**INSTRUCTIONS TO FOLLOW**
What is needed is the run of lines from the one containing "4. This part finishes the script." through the one containing "post_z(name, x, y, z0, z1, w, RUSTY, t)", echoed exactly, with both ends kept and nothing added.

**DATA SHOWN**

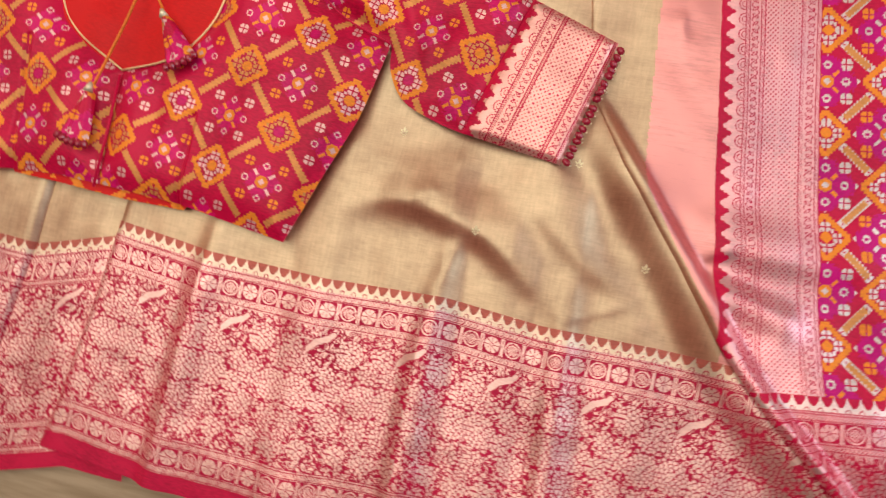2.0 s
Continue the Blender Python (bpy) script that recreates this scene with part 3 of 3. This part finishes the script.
def end_sheet(name, u0, u1, w0, w1, step, yarns, mats, label):
    nu, nw = max(4, int((u1 - u0) / step)), max(4, int((w1 - w0) / step))
    s, w = np.meshgrid(np.linspace(0, 1, nu + 1), np.linspace(w0, w1, nw + 1))
    lo = np.maximum(u0, fold_u(w))
    hi = np.maximum(u1, lo + 1e-4)
    u = lo + s * (hi - lo)
    x, y = end_to_plan(u, w)
    d = u - fold_u(w)
    z = cloth(x, y) + brim(d, 0.006, 0.010) + 0.005 + 0.012 * np.exp(-(((w + 0.02) / np.where(w > -0.02, 0.07, 0.15)) ** 2))
    uc, wc = (u[:-1, :-1] + u[1:, 1:]) / 2, (w[:-1, :-1] + w[1:, 1:]) / 2
    keep = (hi - lo)[:-1, :-1] > 2e-4
    return sheet(name, x, y, z, mats, yarns(uc, wc), keep, saree, label)


end_sheet("pink_ground", -0.20, -0.0040, 0.0, 0.55, 0.003, lambda u, w: (lambda p: pink_a(p[0], p[1]).astype(np.int32))(end_to_plan(u, w)), [SILK_TAN, SILK_PINK], "plain rose-pink shot silk with fine slubs")
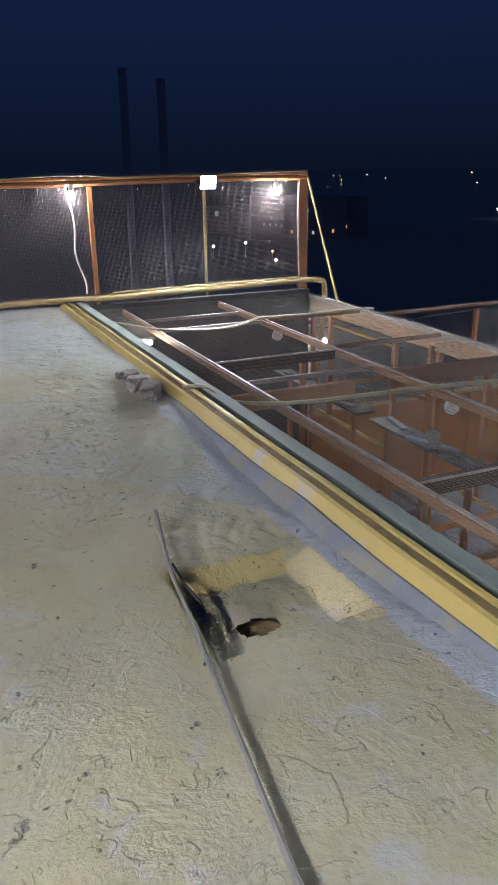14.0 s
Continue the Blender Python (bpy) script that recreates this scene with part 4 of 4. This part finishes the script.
# ---- fences ----
def fence_posts(t, spots, z0, z1, w=0.045, name="post"):
    for x, y in spots:
        post_z(name, x, y, z0, z1, w, RUSTY, t)


tf = thing("tall_fence", (-3.1, FENCE_Y, 2.72), "orange steel fence with dark wire mesh round the roof", "fence")
fence_posts(tf, [(x, FENCE_Y) for x in (-5.83, -4.75, -3.69, -2.63)], 2.722, 3.80)
post_z("thin_post", -1.50, FENCE_Y, 2.722, 3.80, 0.028, PIPE, tf)
part("corner_post", boxes((-0.455, -0.355, FENCE_Y - 0.02, FENCE_Y + 0.04, 2.722, 3.885), bevel=0.006), RUSTY, tf)
for z, r in ((3.845, 0.026), (3.885, 0.018)):
    part("top_rail", tube(bmesh.new(), spline([(-5.88, FENCE_Y, z - 0.03), (-4.6, FENCE_Y, z - 0.015), (-3.1, FENCE_Y, z - 0.02), (-1.6, FENCE_Y - 0.005, z), (-0.36, FENCE_Y, z)], 5), r), RUSTY, tf, smooth=True)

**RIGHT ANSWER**
Continue the Blender Python (bpy) script that recreates this scene with part 4 of 4. This part finishes the script.
# ---- fences ----
def fence_posts(t, spots, z0, z1, w=0.045, name="post"):
    for x, y in spots:
        post_z(name, x, y, z0, z1, w, RUSTY, t)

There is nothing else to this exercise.